We agreed that (the new government) had a good chance of doing a lot of damage, but not of surviving for very long: a deeply reactionary government, with Hitler as its mouthpiece…Even with the Nazis it would not have a majority in the Reichstag…Foreign policy would probably be a matter of banging the table. There might be an attempt to rearm. That would automatically add the outside world to the 60 percent of the home population who were against the Government…No, all things considered, this government was not a cause for alarm.
Book Review: Defying Hitler, by Sebastian Haffner
How does an advanced and civilized nation turn into a pack of hunting hounds directed against humans? Sebastian Haffner addresses the question in this memoir, which describes his own experiences and observations from early childhood until his departure from Germany in 1939. It is an important document–not only for the light it sheds on this particular and dreadful era in history, but also for its more general analysis of the factors leading to totalitarianism and of life under a totalitarian state. It is also a very personal and human book, with vivid portraits of Haffner’s parents, his friends, and the women he loved. Because of its importance and the fact that it is relatively little-read in the United States (Amazon ranking 108654–I picked up my copy at the Gatwick airport), I’m reviewing it here at considerable length.

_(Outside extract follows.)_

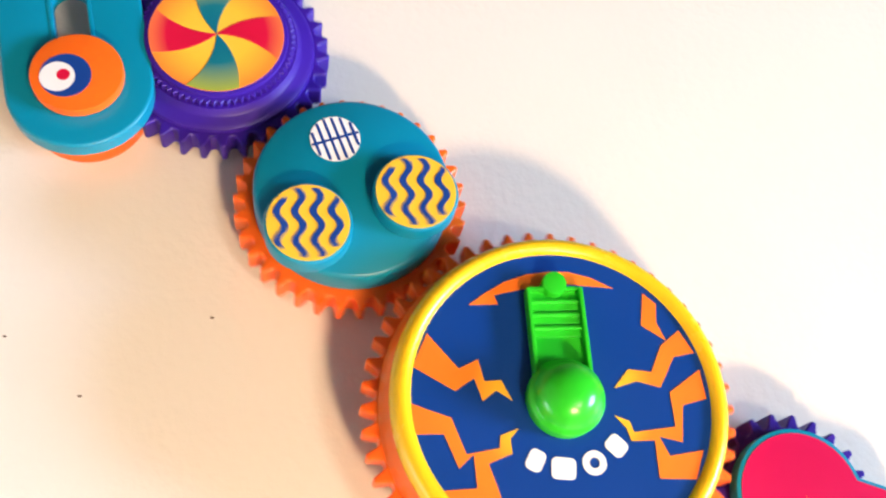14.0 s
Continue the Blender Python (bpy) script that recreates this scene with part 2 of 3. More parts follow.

The title (probably not chosen by the author himself) is perhaps unfortunate. Haffner was not a member of an organization dedicated to overthrowing the Nazi state, along the lines of a Hans Oster or a Sophie Scholl. His defiance, rather, was on a personal level–keeping his mind free of Nazi ideology, avoiding participation in Nazi crimes, and helping victims of the regime where possible. Even this level of defiance required considerable courage–more than most people are capable of. As Haffner summarizes life under a totalitarian regime:
With fearful menace the state demands that the individual give up his friends, abandon his lovers, renounce his beliefs and assume new, prescribed ones. He must use a new form of greeting, eat and drink in ways he does not fancy, employ his leisure in occupations he abhors, make himself available for activities he despises, and deny his past and his individuality. For all this, he must constantly express extreme enthusiasm and gratitude.